The Working Class Hold the Key
What we are seeing throughout the Arabic speaking world is a popular all-class revolt. It is not (yet) a revolution and certainly not a workers’ revolution. At the moment the remnants of the old state (in the form of the Army and civil service) are still running the show in both Tunisia and Egypt. This is largely because in both cases the struggle united a variety of classes (including workers) in getting rid of a hated dictator. There is no programme. The middle class youth in Egypt hope that “democracy” will immediately solve their economic problems. They thought that confiscating “our money” back from Mubarak and his cronies would be an instant solution!
Workers took part in the street demonstrations in large numbers but they only began to respond on their own terms near the end of the movement in Egypt. They began to demand that the minimum wage should be quadrupled and in Suez, Port Said and Mahalla they went on strike.
It was at this point that the Army Higher Council under Hussain Tantawi came off the fence and ditched Mubarak. They could tolerate a change of bosses but not threats to their property posed by striking workers. They announced the suspension of the Constitution, and the dissolution of Parliament. They wanted to make clear, with impeccable timing and in no uncertain terms, that no strike of any kind would be tolerated by virtue of the compelling need for the country’s economy to revive. Political institutions can be debated, dissent can be expressed, the young on the streets will be tolerated, but the working class must remain firmly in their place, continuing to produce for the benefit of capital on hunger wages and in the most precarious conditions for survival.
Workers have been promised higher wages in the future, they have won some minor concessions such as the sacking of hated managers but as yet they have no programme of their own. Many believe that replacing the corrupt state unions with “democratic” ones will solve their problems. At the moment there are few signs of workers organising themselves autonomously in assemblies, strike committees or neighbourhood groups.
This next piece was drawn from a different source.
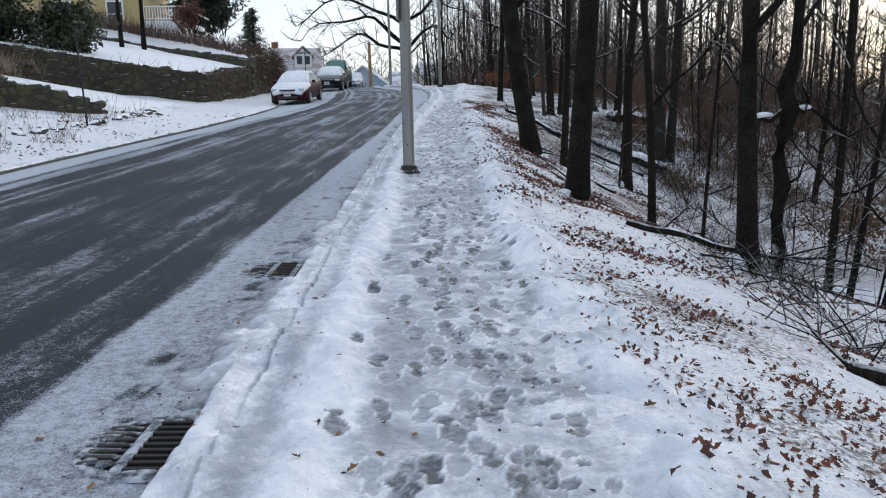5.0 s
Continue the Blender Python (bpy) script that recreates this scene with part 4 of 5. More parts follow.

However the situation is still fluid. Many are aware that the system has not changed and that the ruling class are simply looking for a new way to resume exploitation as usual. Most are not. They have yet to learn that “democracy” remains a mirage unless it is connected to the end of exploitation (and capitalist rule). Between a capitalist world and a communist vision there is no halfway house. Either they rule and exploit us or we create a society for the common good. Workers all over the world will have to take in that fact in the coming struggles. And they will have to build an international organisation with its own independent programme to lead the fight against a ruthless and powerful global enemy.